In Essex County grand jury today returned a 141-count indictment against Newark Mayor Kenneth A. Gibson, City Council President Earl Harris and Michael Bontempo, a former security supervisor for the city.

The three officials are charged with "theft by deception," neglect of duty and misconduct in office from June, 1974, to September, 1981. They allegedly put Bontempo, an elderly former council member and 28-year city police veteran, on the payroll in a "no show" job at which he earned $115,000.

Essex County Prosecutor George Schneider said today that Gibson and Harris gave Bontempo a $24,000-a-year job supervising security for the city's water system.

But when vandals last summer opened unlocked valves in water mains at the Pequannock watershed, a western New Jersey pumping station that supplies much of the city's water, Bontempo was in Florida. The vandalism shut down the city's water supply for days and caused $2 million damage.

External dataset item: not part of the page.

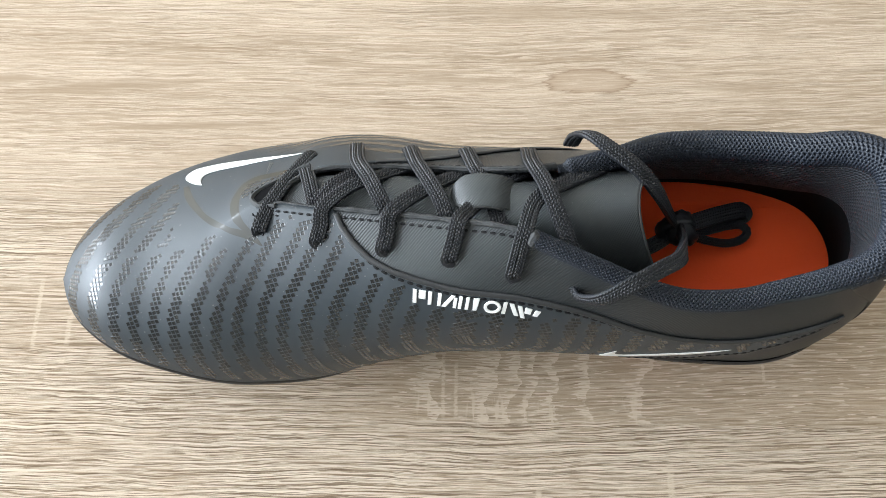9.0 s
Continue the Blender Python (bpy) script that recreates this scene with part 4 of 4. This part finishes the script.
def eyelet(near, s, v):
    c = skin(np.array([s]), np.array([v]), near, 0.6)[0]
    n = skin(np.array([s]), np.array([v]), near, 2.0)[0] - c
    n /= np.linalg.norm(n)
    t = np.cross(n, (0, 0, 1.0))
    t /= np.linalg.norm(t)
    b = np.cross(t, n)
    th = np.linspace(0, 2 * np.pi, 24, endpoint=False)
    rings = [c + t * (r * 2.0 * np.cos(th))[:, None] + b * (r * 0.7 * np.sin(th))[:, None] + n * h for r, h in ((1.08, -0.3), (1.04, 0.05), (0.95, 0.05), (0.85, -0.5))]
    mesh_object("eyelet", np.vstack(rings) * MM, grid_faces(4, 24, closed=True), THREAD, boot, "punched black lace hole")


def on(near, s, v, lift):
    return tuple(skin(np.array([s]), np.array([v]), near, lift)[0])


NEAR_EYES = [(0.3175, 0.893), (0.3738, 0.868), (0.438, 0.868), (0.4995, 0.852), (0.5625, 0.808), (0.6238, 0.808)]
FAR_EYES = [(0.3665, 0.785), (0.4095, 0.77), (0.4565, 0.78), (0.51, 0.75), (0.5725, 0.665)]
for s_, v_ in NEAR_EYES[:5]:
    eyelet(True, s_, v_)
for s_, v_ in FAR_EYES:
    eyelet(False, s_, v_)
A, B, C, D, E, F = [lambda h, k=k: on(True, k[0], k[1], h) for k in NEAR_EYES]
a_, b_, c_, d_, e_ = [lambda h, k=k: on(False, k[0], k[1], h) for k in FAR_EYES]


def over(p, dx, dy, dz):
    return (p[0] + dx, p[1] + dy, p[2] + dz)


def rise(k, ds):
    """Lace points from near eyelet k up the flap and over its edge."""
    s_, v_ = NEAR_EYES[k]
    return [on(True, s_, v_, -1.5), on(True, s_, v_ + 0.004, 1.3), on(True, s_ + ds * 0.5, 0.55 * v_ + 0.45, 1.5), over(on(True, s_ + ds, 0.995, 1.6), 0.3, 0.5, 0.4)]


flat = [(0, -0.5, 1), (0, -0.2, 1), (0, 0.1, 1), (0, 0.5, 1), (0, 0.8, 1)]
lace("lace_strand", [over(A(-1.5), -0.5, -0.5, 0), over(A(1.6), 0.3, 1.0, 0.6), (-63, 8.5, 68.3), (-58.5, 16.5, 67.2), over(a_(1.3), 0, -1, 0.3), over(a_(-1.2), 0.5, 0.5, 0)], flat, "front crossing of the flat black lace")
lace("lace_strand", [b_(-1.5), over(b_(2.0), 0.5, -1, 0.8), (-34, 20.5, 75), (-29.5, 12, 80.5), (-25.5, 4, 82), (-22.5, -1.5, 79.5), (-21, -6, 76)], flat[::-1], "flat black braided lace strand")
lace("lace_strand", [c_(-1.5), over(c_(2.0), 0.5, -1, 0.8), (-14, 19, 77.3), (-9.5, 10, 82.6), (-5.5, 2, 84.2), (-3.5, -4.5, 82.6), (-3, -9, 80)], flat[::-1], "flat black braided lace strand")
lace("lace_strand", [d_(-1.5), over(d_(2.0), 0.5, -1, 0.8), (5, 16.5, 81.5), (8.3, 9.8, 83.4), (10.8, 3, 83.9), (13.3, -5, 83.6), (15, -10, 81.5)], flat[::-1], "flat black lace strand threaded under the tongue loop")
lace("lace_strand", [e_(-1.5), over(e_(2.0), 0.3, -1.5, 1.0), (23.5, 14, 89.5), (27, 5, 94.2), (30.3, -4, 94.4), (34, -13, 91), (38, -21, 85)], flat[::-1], "flat black braided lace strand")
lace("lace_strand", [*rise(1, 0.012), (-36, 10, 77.2), (-27, 14.5, 75.2), (-16, 20, 71)], flat, "flat black braided lace strand")
lace("lace_strand", [*rise(2, 0.012), (-14, 5, 82.4), (-4, 11.5, 80.3), (9, 18, 76)], flat, "flat black braided lace strand")
lace("lace_strand", [*rise(3, 0.011), (3, -2.4, 87), (5.8, 0.9, 85.4), (9.5, 4.8, 84.9), (17, 11, 83), (26, 16.5, 79)], flat, "flat black lace strand threaded under the tongue loop")
lace("lace_strand", [*rise(4, 0.01), (24.2, -1, 92.4), (32, 5.5, 90.5), (42, 11, 87.5), (48, 16, 82)], flat, "flat black braided lace strand")
lace("lace_strand", [(-52.5, 20, 68), (-50.5, 14, 71.5), (-48.5, 7, 73), (-47, 0, 71)], flat[::-1], "flat black braided lace strand")
lace("lace_strand", [(-47, 5, 73.5), (-41.5, 11, 75), (-35, 17, 72.5), (-31, 21, 70)], flat, "flat black braided lace strand")
lace("lace_end", [over(F(-1.5), -1, 0, 0), over(F(1.6), 2.2, -0.8, 1.0), (44.5, -31.8, 90.5), (52.4, -29.2, 97), (61, -24, 96), (68, -19, 91), (72, -12, 82), (75, -4, 70), (76.5, 2, 61)], [(0, -1, 0.3), (0, -0.9, 0.6), (0, -0.4, 1), (0.3, -0.3, 1), (1, -0.4, 0.5), (1, -0.3, 0.2)], "loose lace end arching over the collar")
lace("lace_end", [(38, 27, 76), (39, 25.8, 85), (42, 21.8, 93.3), (48, 15.5, 96.2), (56.7, 9.2, 94.6), (63.5, 5, 87.5), (69, 4, 76), (75, 5, 61)], [(0, 1, 0.2), (0, 0.8, 0.7), (0, 0.1, 1), (0.3, -0.2, 1), (0.9, -0.1, 0.5), (1, 0.2, 0.2)], "loose lace end arching over the collar")


def bow():
    """The knot inside the boot, with its two loops and a loose end."""
    th = np.linspace(0, 2 * np.pi, 40)
    centre = np.array([77.5, 4.5, 57.0])
    for k, (tilt, r) in enumerate(((0.2, 5.2), (1.1, 4.6), (2.2, 4.8))):
        e1 = np.array([np.cos(tilt), np.sin(tilt), 0.2])
        e2 = np.array([-0.3 * np.sin(tilt), 0.3 * np.cos(tilt), 1.0])
        p = centre + r * (np.cos(th)[:, None] * e1 + np.sin(th)[:, None] * e2 * 0.75) + np.array([k * 1.5 - 1.5, 0, 0])
        tube("lace_knot", p, 2.6, 1.9, p - centre + 1e-3, LACE, boot, "tight black lace knot", 20, braid)
    flat_up = [(0, 0.2, 1), (0, 0, 1), (0, -0.2, 1)]
    lace("bow_loop", [(80, 6, 56), (88, 10, 52), (97, 14, 48), (104, 16.5, 44.8), (105, 15.8, 41.5), (98, 12.5, 43.5), (88, 8, 49), (81, 5, 54)], flat_up, "flat black lace loop", 3.4, 0.9)
    lace("bow_loop", [(81, 3, 54), (90, 3.5, 47), (98, 4.5, 42), (104, 6.5, 40.5), (106.5, 9.5, 40.5), (104, 11.8, 41.5), (97, 10.5, 43), (88, 7, 49), (82, 5, 54)], [(0.4, -1, 0.5), (0.5, -0.6, 1), (0.4, 0.6, 1)], "small open black lace loop", 1.5, 1.1)
    lace("lace_tail", [(75, 3, 55), (69, -1, 55), (63, -4, 57), (55, -6, 60)], flat_up, "short loose lace tail", 2.8, 0.9)


bow()

grip_squares(True, (-48, 50, -9, 15))
grip_squares(False, (0, 0, 0, 0))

"Bontempo was nowhere to be found," Schneider said. He said that although Gibson and Harris did not receive any money in the alleged conspiracy they were aware Bontempo had moved to Florida.

At a press conference today in Newark City Hall, Gibson, surrounded by 14 Newark clergymen and scores of cheering supporters, denied any wrongdoing.

"I'd hire Michael Bontempo again tomorrow," Gibson, New Jersey's top black elected official, said. "Former city officials make excellent city employes."

When a reporter asked if the mayor would resign, he was shouted down by supporters.